#### GIVEN RECORDS ####

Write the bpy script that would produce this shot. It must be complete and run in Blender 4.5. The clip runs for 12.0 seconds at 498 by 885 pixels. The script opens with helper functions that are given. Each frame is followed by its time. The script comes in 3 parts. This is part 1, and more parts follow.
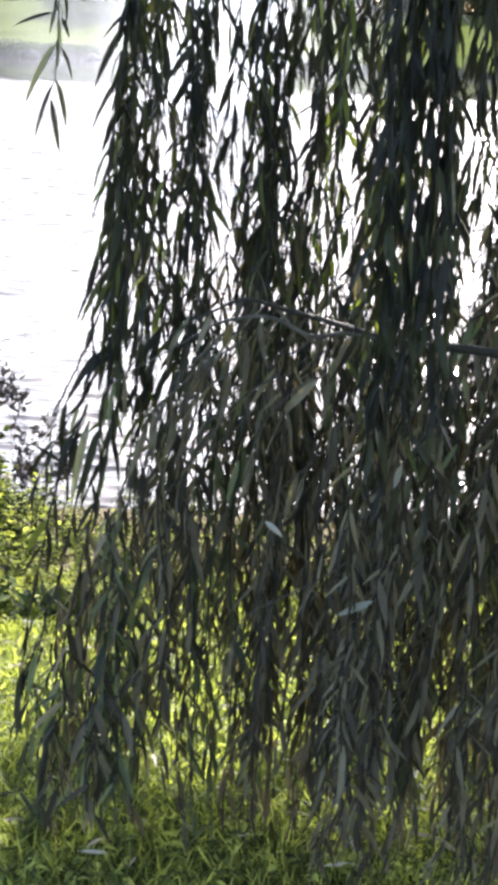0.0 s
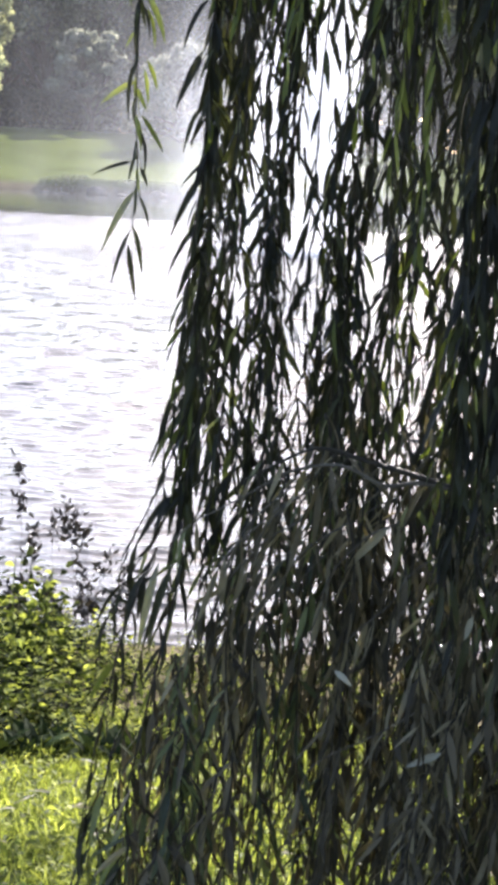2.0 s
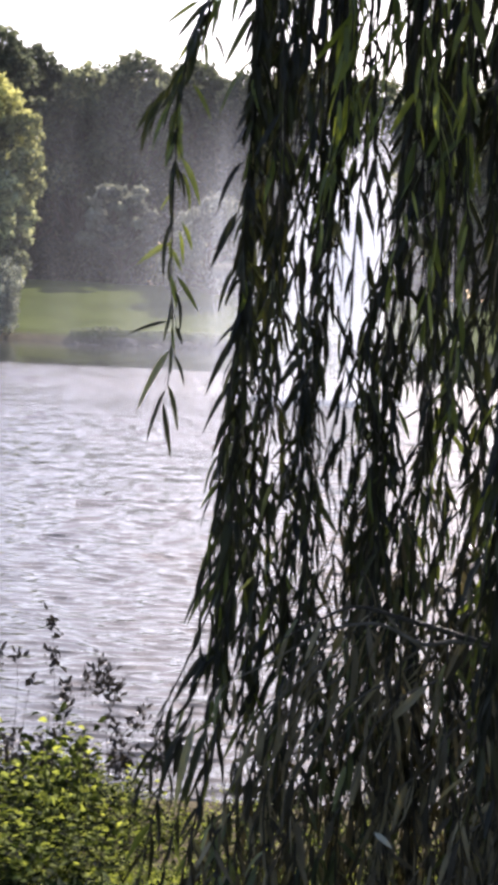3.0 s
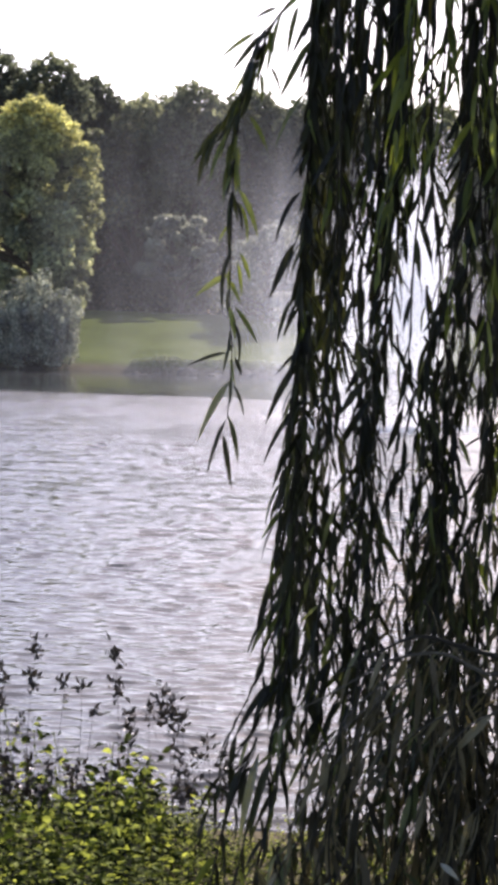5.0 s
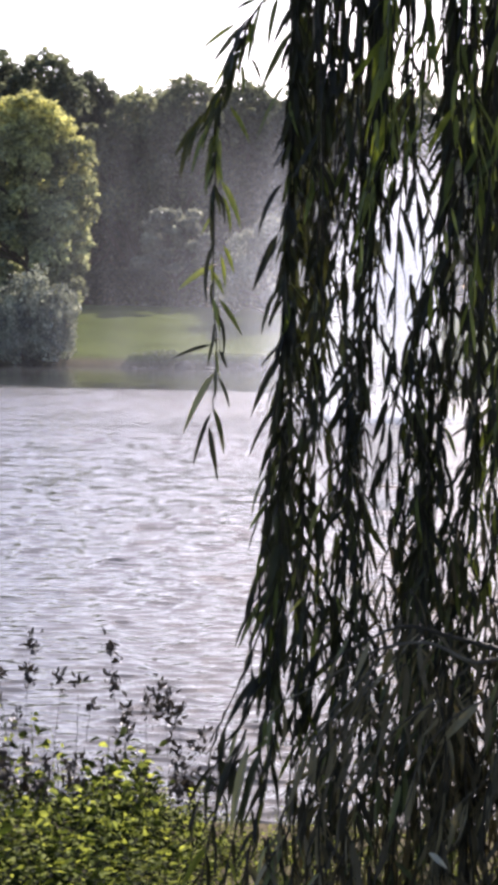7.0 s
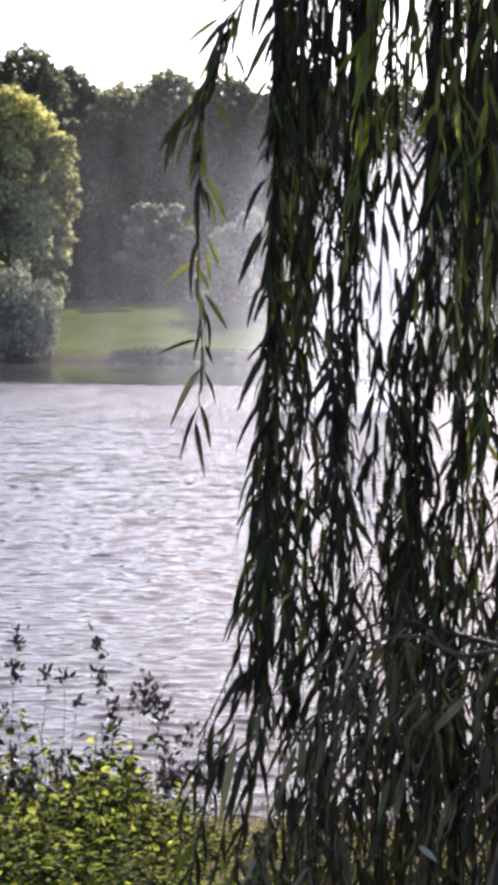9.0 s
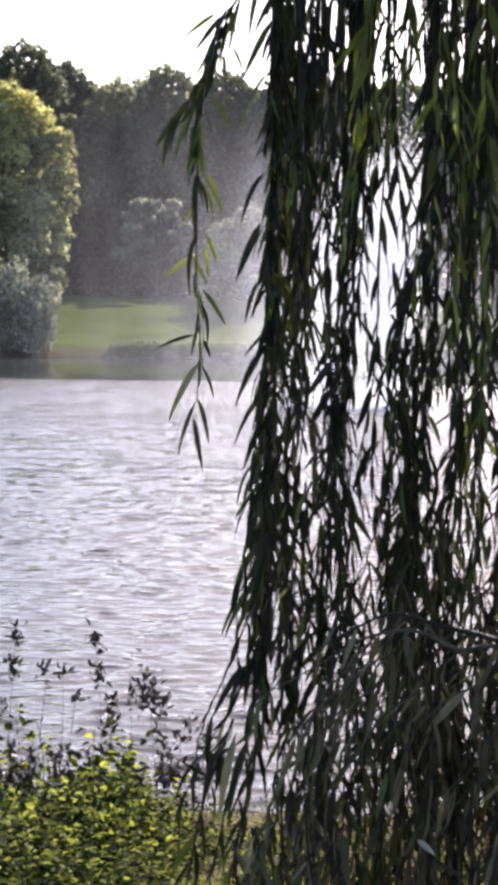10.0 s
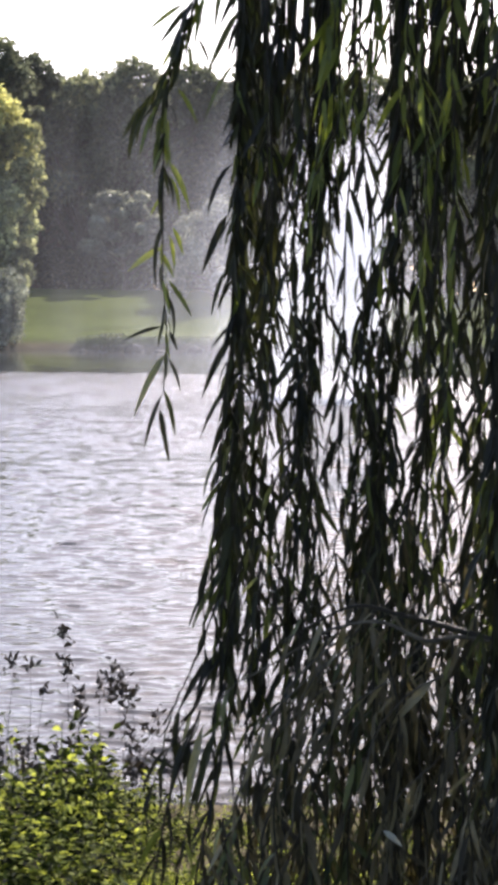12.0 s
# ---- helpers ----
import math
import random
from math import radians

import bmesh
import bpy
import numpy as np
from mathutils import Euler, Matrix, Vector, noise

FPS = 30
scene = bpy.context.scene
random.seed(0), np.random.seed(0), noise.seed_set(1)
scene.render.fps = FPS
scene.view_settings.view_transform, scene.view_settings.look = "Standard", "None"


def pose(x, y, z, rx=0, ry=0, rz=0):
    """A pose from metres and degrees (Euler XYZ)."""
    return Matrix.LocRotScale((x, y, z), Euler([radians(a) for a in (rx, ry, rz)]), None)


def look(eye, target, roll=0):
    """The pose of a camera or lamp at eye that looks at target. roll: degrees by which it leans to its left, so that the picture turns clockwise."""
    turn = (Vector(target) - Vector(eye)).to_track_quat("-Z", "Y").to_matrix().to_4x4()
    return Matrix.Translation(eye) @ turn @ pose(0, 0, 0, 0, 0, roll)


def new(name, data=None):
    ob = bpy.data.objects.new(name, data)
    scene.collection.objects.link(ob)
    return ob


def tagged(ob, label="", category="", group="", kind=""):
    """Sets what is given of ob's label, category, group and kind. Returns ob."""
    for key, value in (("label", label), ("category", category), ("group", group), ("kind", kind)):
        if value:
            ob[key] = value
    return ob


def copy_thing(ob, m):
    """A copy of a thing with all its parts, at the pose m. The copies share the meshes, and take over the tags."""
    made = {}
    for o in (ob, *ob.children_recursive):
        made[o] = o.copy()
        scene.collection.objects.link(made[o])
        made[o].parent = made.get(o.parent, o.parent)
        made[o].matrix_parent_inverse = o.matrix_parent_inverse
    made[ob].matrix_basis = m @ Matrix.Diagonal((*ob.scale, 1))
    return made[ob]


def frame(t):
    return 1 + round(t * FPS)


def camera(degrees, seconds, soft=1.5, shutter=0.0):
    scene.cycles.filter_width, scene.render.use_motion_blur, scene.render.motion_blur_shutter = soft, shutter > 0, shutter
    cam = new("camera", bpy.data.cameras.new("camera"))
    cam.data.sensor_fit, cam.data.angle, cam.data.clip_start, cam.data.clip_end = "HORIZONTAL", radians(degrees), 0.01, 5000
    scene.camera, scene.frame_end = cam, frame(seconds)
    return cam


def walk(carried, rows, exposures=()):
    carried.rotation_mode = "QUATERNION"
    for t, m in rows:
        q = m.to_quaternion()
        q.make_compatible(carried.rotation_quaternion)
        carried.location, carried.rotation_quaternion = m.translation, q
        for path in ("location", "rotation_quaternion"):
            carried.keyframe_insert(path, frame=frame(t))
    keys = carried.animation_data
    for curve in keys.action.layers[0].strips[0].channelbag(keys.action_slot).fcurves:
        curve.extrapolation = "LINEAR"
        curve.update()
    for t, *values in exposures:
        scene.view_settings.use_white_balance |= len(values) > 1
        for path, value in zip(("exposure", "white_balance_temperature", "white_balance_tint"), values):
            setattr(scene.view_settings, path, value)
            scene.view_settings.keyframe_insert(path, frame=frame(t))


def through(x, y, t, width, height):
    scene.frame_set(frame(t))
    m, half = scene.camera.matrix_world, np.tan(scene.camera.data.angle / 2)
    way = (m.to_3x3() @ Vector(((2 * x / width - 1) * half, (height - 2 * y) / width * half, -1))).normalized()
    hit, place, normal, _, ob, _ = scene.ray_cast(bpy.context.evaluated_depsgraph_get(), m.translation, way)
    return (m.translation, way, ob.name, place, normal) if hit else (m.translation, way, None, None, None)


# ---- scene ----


# ---------------------------------------------------------------- camera
cam = camera(15.0, 12.0, 5.0)
PATH = [
    (0.0, (0.0358, 0.0, 1.6055), (0.4657, 4.8575, 0.5009), 2.80),
    (0.5, (0.0273, 0.0, 1.6104), (0.4055, 4.8613, 0.5039), 3.03),
    (1.0, (0.0222, 0.0, 1.6134), (0.3546, 4.8633, 0.5007), 3.28),
    (1.5, (0.0167, 0.0, 1.6172), (0.3270, 4.8659, 0.5094), 3.45),
    (2.0, (0.0099, 0.0, 1.6257), (0.2764, 4.9341, 0.8618), 3.43),
    (2.5, (0.0026, 0.0, 1.6328), (0.2182, 4.9636, 1.0706), 3.21),
    (3.0, (-0.0009, 0.0, 1.6414), (0.1659, 4.9828, 1.2624), 2.93),
    (3.5, (-0.0036, 0.0, 1.6452), (0.0438, 4.9898, 1.3302), 2.66),
    (5.5, (0.0031, 0.0, 1.6462), (0.0051, 4.9902, 1.3336), 2.01),
    (6.0, (0.0084, 0.0, 1.6466), (0.0076, 4.9901, 1.3314), 1.79),
    (6.5, (0.0164, 0.0, 1.6452), (0.0102, 4.9895, 1.3221), 1.52),
    (7.0, (0.0256, 0.0, 1.6451), (0.0311, 4.9890, 1.3133), 1.35),
    (7.5, (0.0267, 0.0, 1.6463), (0.0612, 4.9889, 1.3152), 1.22),
    (9.5, (0.0188, 0.0, 1.6458), (0.0688, 4.9873, 1.2936), 0.93),
    (10.0, (0.0198, 0.0, 1.6447), (0.0747, 4.9869, 1.2870), 0.90),
    (10.5, (0.0206, 0.0, 1.6437), (0.0860, 4.9862, 1.2783), 0.86),
    (11.0, (0.0199, 0.0, 1.6428), (0.0898, 4.9856, 1.2702), 0.83),
    (11.5, (0.0217, 0.0, 1.6425), (0.1178, 4.9847, 1.2635), 0.85),
    (12.0, (0.0236, 0.0, 1.6435), (0.1618, 4.9839, 1.2675), 0.87),
]
EXPOSURES = [(0.0, 2.42, 6230, 17), (1.6, 2.22, 6230, 18), (2.5, 1.64, 6280, 21), (3.4, 1.15, 6320, 25), (5.5, 1.15, 6330, 25), (7.5, 1.3, 6340, 25), (12.0, 1.34, 6370, 22)]
walk(cam, [(t, look(eye, target, roll)) for t, eye, target, roll in PATH], EXPOSURES)

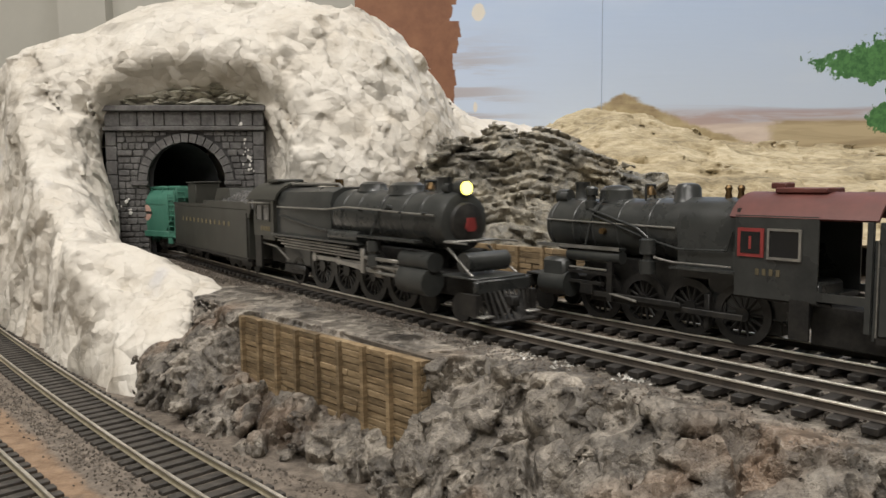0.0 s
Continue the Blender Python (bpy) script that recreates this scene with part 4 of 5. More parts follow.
    for y in np.linspace(-12, 12, 11):
        part("slat", rods(((98, y, 12.5), (98 + 8 * (1 - abs(y) / 15), y * 0.86, 2.2), 0.7), n=6), IRON, pilot)
    coupler(e, 99, 1)
    return e


def small_engine(m):
    e = thing("steam_locomotive", m, "black steam locomotive with a dark red cab roof on the siding", "locomotive")
    part("frame", boxes((-40, 90, -4.6, 4.6, 7, 15), bevel=0.5), IRON, e)
    # added dark block: shade under the engine, hides the ground beyond
    part("shade_block", boxes((-12, 68, -6.4, 6.4, 3.4, 24), bevel=0.5), IRON, e)
    lay = Matrix.Translation((0, 0, 35.2)) @ Matrix.Rotation(math.pi / 2, 4, "Y")
    part("boiler", lathe(bmesh.new(), [(11.6, 22), (11.2, 38), (10.5, 62)], lay, 64), BOILER, e)
    part("smokebox", lathe(bmesh.new(), [(10.6, 62), (10.6, 85), (9.6, 87)], lay, 64), BOILER, e)
    part("smokebox_door", lathe(bmesh.new(), [(7.4, 86.5), (6.6, 88.2), (2, 89)], lay, 24), BOILER, e)
    bm = bmesh.new()
    sect = [(-11.2, 20), (-12, 38), (-10.8, 42.5), (-8, 45.4), (-3.5, 47), (3.5, 47), (8, 45.4), (10.8, 42.5), (12, 38), (11.2, 20)]
    rings = [[bm.verts.new((x, y, z)) for y, z in sect] for x in (-2, 23)]
    for i in range(len(sect)):
        bm.faces.new((rings[0][i], rings[0][(i + 1) % 10], rings[1][(i + 1) % 10], rings[1][i]))
    bm.faces.new(rings[0])
    bm.faces.new(rings[1][::-1])
    bmesh.ops.recalc_face_normals(bm, faces=bm.faces[:])
    part("firebox", bm, BOILER, e)
    for x in (23.5, 36, 50, 62, 72, 84):
        k = max(10.65, 11.65 - (x - 22) * 0.028)
        part("boiler_band", lathe(bmesh.new(), [(k, x - 0.4), (k + 0.25, x), (k, x + 0.4)], lay, 64), BOILER, e)
    part("chimney", lathe(bmesh.new(), [(3.6, 0), (2.9, 1.2), (2.8, 6), (3.2, 6.6), (3.2, 7.6)], Matrix.Translation((76, 0, 45)), 24), BOILER, e)
    part("sand_dome", lathe(bmesh.new(), [(6, 0), (5.4, 1.5), (5.2, 5), (3.6, 6.6), (1.2, 7)], Matrix.Translation((59, 0, 44.6)) @ Matrix.Diagonal((1.35, 0.9, 0.95, 1)), 28), BOILER, e)
    part("steam_dome", lathe(bmesh.new(), [(6, 0), (4.8, 1.4), (4.5, 5.2), (3.4, 6.6), (1.2, 7)], Matrix.Translation((27, 0, 45)), 28), BOILER, e)
    part("bell", lathe(bmesh.new(), [(2.3, 0), (1.9, 1.8), (0.8, 3.4)], Matrix.Translation((43, 0, 47.6)), 14), BRASS, e, "brass bell")
    part("bell_frame", rods(((43, -2.8, 44), (43, -2.8, 51), 0.5), ((43, 2.8, 44), (43, 2.8, 51), 0.5), ((43, -2.8, 51.2), (43, 2.8, 51.2), 0.5)), BOILER, e)
    for x in (5, 9.5):
        part("safety_valve", lathe(bmesh.new(), [(1.3, 0), (0.9, 2.4), (1.3, 3.6), (0.8, 4.6)], Matrix.Translation((x, 3, 46.6)), 12), BRASS, e)
    headlamp(e, 86, 46.4, False)
    part("turret", lathe(bmesh.new(), [(2.4, 0), (2.4, 3), (1.8, 3.4), (1.8, 5), (2.6, 5.4), (2.6, 8), (1.4, 9)], Matrix.Translation((66, 6.5, 42)), 14), BOILER, e)
    part("lamp_generator", rods(((80, 4, 46.6), (84, 4, 46.6), 1.8), n=14), BOILER, e)
    # added dark box for the shadow and frames between cab and tender
    part("drawbar_shade", boxes((-62, -22, -9, 9, 3, 15.5), bevel=0.5), IRON, e)
    # cab
    part("cab_side", boxes((-26, 0, -14.6, -13.9, 16.5, 42)), BOILER, e)
    part("cab_side", boxes((-26, 0, 13.9, 14.6, 16.5, 42)), BOILER, e)
    part("cab_front", boxes((-1, -0.1, -13.9, 13.9, 18, 44)), BOILER, e)
    part("cab_floor", boxes((-26, -0.1, -13.9, 13.9, 16.5, 18)), BOILER, e)
    bm = bmesh.new()
    arc = [(16.4 * math.sin(a), 35.5 + 13.6 * math.cos(a)) for a in np.linspace(-1.12, 1.12, 17)]
    inner = [(15.6 * math.sin(a), 35.3 + 12.8 * math.cos(a)) for a in np.linspace(1.12, -1.12, 17)]
    prism(bm, arc + inner, -42, 2, "x")
    part("cab_roof", bm, ROOF_RED, e, "dull dark red curved cab roof")
    part("roof_hatch", boxes((-24, -8, -6, 6, 48.6, 50.4), (-10, -5, -3, 3, 50, 52), bevel=0.4), ROOF_RED, e)
    for side in (-1, 1):
        y = side * 14.7
        part("red_window", boxes((-9.6, -1.0, y - 0.3, y + 0.3, 29, 38)), BRIGHT_RED, e, "red-framed cab window")
        part("window_bar", boxes((-5.7, -4.9, y - 0.55, y + 0.55, 31.5, 35.5)), BRIGHT_RED, e)
        part("window_pane", boxes((-8.5, -2.1, y - 0.45, y + 0.45, 30.1, 36.9)), DARK_GLASS, e)
        # dark sheet in the open window stands for the shaded cab inside
        part("open_window_shade", boxes((-20.5, -11.5, y - 0.3, y + 0.3, 29.4, 37.4)), DARK_GLASS, e)
        part("window_frame", boxes((-21.3, -10.8, y - 0.6, y + 0.6, 28.6, 29.4), (-21.3, -20.5, y - 0.6, y + 0.6, 29.4, 37.4), (-11.5, -10.8, y - 0.6, y + 0.6, 29.4, 37.4), (-21.3, -10.8, y - 0.6, y + 0.6, 37.4, 38.1)), SILVERY, e)
        letters(e, -15, 14.66, 23.5, 4, 2.2, 1.5, 2.0, DULL_GOLD) if side > 0 else None
        part("rear_post", boxes((-41, -39.5, y - 0.8, y + 0.8, 10, 41), (-41, -26, y - 0.6, y + 0.6, 17.5, 20)), BOILER, e)
        part("running_board", boxes((0, 24, side * 13 - 2, side * 13 + 2, 22.8, 23.6), (46, 88, side * 12.4 - 2, side * 12.4 + 2, 27.2, 28)), BOILER, e)
        part("handrail", rods(((24, side * 11.8, 36.5), (86, side * 10.6, 37.5), 0.4)), SILVERY, e)
        for x in (30, 50, 70, 84):
            part("handrail_post", rods(((x, side * 9.4, 37), (x, side * 11.6, 37), 0.4)), BOILER, e)
        part("reach_rod", rods(((2, side * 12.8, 36.5), (4, side * 12.8, 30), 0.4), ((4, side * 12.8, 30), (22, side * 12.8, 29.4), 0.4), ((22, side * 12.8, 29.4), (36, side * 12.4, 32.5), 0.4), ((36, side * 12.4, 32.5), (62, side * 10.6, 40), 0.4)), BOILER, e)
        part("air_pump", lathe(bmesh.new(), [(3, 0), (3, 4.5), (1.8, 5), (1.8, 6.5), (3, 7), (3, 12), (2, 12.6)], Matrix.Translation((34, side * 13.4, 20)), 16), BOILER, e)
        part("air_tank", rods(((46, side * 12, 24.4), (72, side * 12, 24.4), 2.4), n=16), BOILER, e)
        part("cylinder", rods(((70, side * 13, 12.5), (84, side * 13, 12.5), 5.2), n=24), BOILER, e)
        part("valve_chest", boxes((71, 83, side * 12.4 - 4.2, side * 12.4 + 4.2, 12.5, 22.6), bevel=1.2), BOILER, e)
        part("side_rod", boxes((-2, 60.5, side * 12.2 - 0.6, side * 12.2 + 0.6, 7.6, 9.6), bevel=0.2), IRON, e)
        part("main_rod", boxes((20, 64, side * 13.6 - 0.5, side * 13.6 + 0.5, 9.2, 11.2), bevel=0.2), IRON, e)
        part("guide_bar", boxes((54, 70, side * 13.6 - 0.9, side * 13.6 + 0.9, 13.6, 14.6), (58, 64, side * 13.6 - 1.4, side * 13.6 + 1.4, 10, 13.6)), IRON, e)
        part("valve_link", boxes((49, 51.4, side * 14 - 0.6, side * 14 + 0.6, 8, 23), (51, 72, side * 14 - 0.5, side * 14 + 0.5, 17.4, 18.6)), IRON, e)
        part("cab_step", boxes((-24, -18, side * 14.2 - 0.5, side * 14.2 + 0.5, 5, 17)), IRON, e)
        part("sand_pipe", rods(((60, side * 6, 46), (62, side * 10.4, 40), 0.45), ((62, side * 10.4, 40), (64, side * 12.2, 28), 0.45)), BOILER, e)
        part("pump_pipe", rods(((34, side * 13.4, 32.6), (40, side * 12.2, 36), 0.5), ((40, side * 12.2, 36), (64, side * 9.6, 42), 0.5)), BOILER, e)
        part("exhaust_pipe", rods(((31, side * 14, 26), (24, side * 13.2, 24.8), 0.4), ((24, side * 13.2, 24.8), (2, side * 13.2, 24.8), 0.4)), SILVERY, e)
        part("board_edge", boxes((46, 88, side * 14.2 - 0.25, side * 14.2 + 0.25, 27.0, 28.3)), SILVERY, e)
        part("check_valve", rods(((56, side * 10, 34), (56, side * 12.4, 34), 1.2), n=10), BRASS, e)
        part("eccentric_rod", rods(((38, side * 14.2, 9.4), (50, side * 14.2, 11), 0.5)), SILVERY, e)
        part("valve_stem", rods(((52, side * 13.6, 19.4), (71, side * 13.2, 19.4), 0.5)), SILVERY, e)
        part("brake_shoe", boxes((10.5, 12.5, side * 10.4 - 1.2, side * 10.4 + 1.2, 3, 15), bevel=0.3), IRON, e)
        part("cab_pipe", rods(((-30, side * 13.8, 16.4), (0, side * 13.8, 16.4), 0.6)), IRON, e)
    for d in (0, 19.5, 39, 58.5):
        wheelset(e, d, 9.2, 9.2, 16.0, 14, DRIVER, "driver_wheelset")
    wheelset(e, 88, 4.8, 4.8)
    part("pilot_beam", boxes((94, 97, -14, 14, 9, 14), (84, 97, -12, 12, 14, 15), bevel=0.4), IRON, e)
    pilot = part("foot_board", boxes((95, 103, -13, 13, 2.2, 3.2), bevel=0.2), IRON, e)
    for y in np.linspace(-11, 11, 9):
        part("slat", rods(((96, y, 9.5), (96 + 6 * (1 - abs(y) / 14), y * 0.85, 2), 0.7), n=6), IRON, pilot)
    part("ash_pan", boxes((-24, 14, -8, 8, 8, 22), bevel=1), BOILER, e)
    return e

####

## WHAT IS NEEDED
Extract the lines of the preceding material that run from the line with "scene.view_settings.use_white_balance |= len(values)" through the line with "np.tan(scene.camera.data.angle / 2)", inclusive, reproducing them exactly and adding nothing.

## ANSWER TO THIS PROBLEM
        scene.view_settings.use_white_balance |= len(values) > 1
        for path, value in zip(("exposure", "white_balance_temperature", "white_balance_tint"), values):
            setattr(scene.view_settings, path, value)
            scene.view_settings.keyframe_insert(path, frame=frame(t))


def through(x, y, t, width, height):
    scene.frame_set(frame(t))
    m, half = scene.camera.matrix_world, np.tan(scene.camera.data.angle / 2)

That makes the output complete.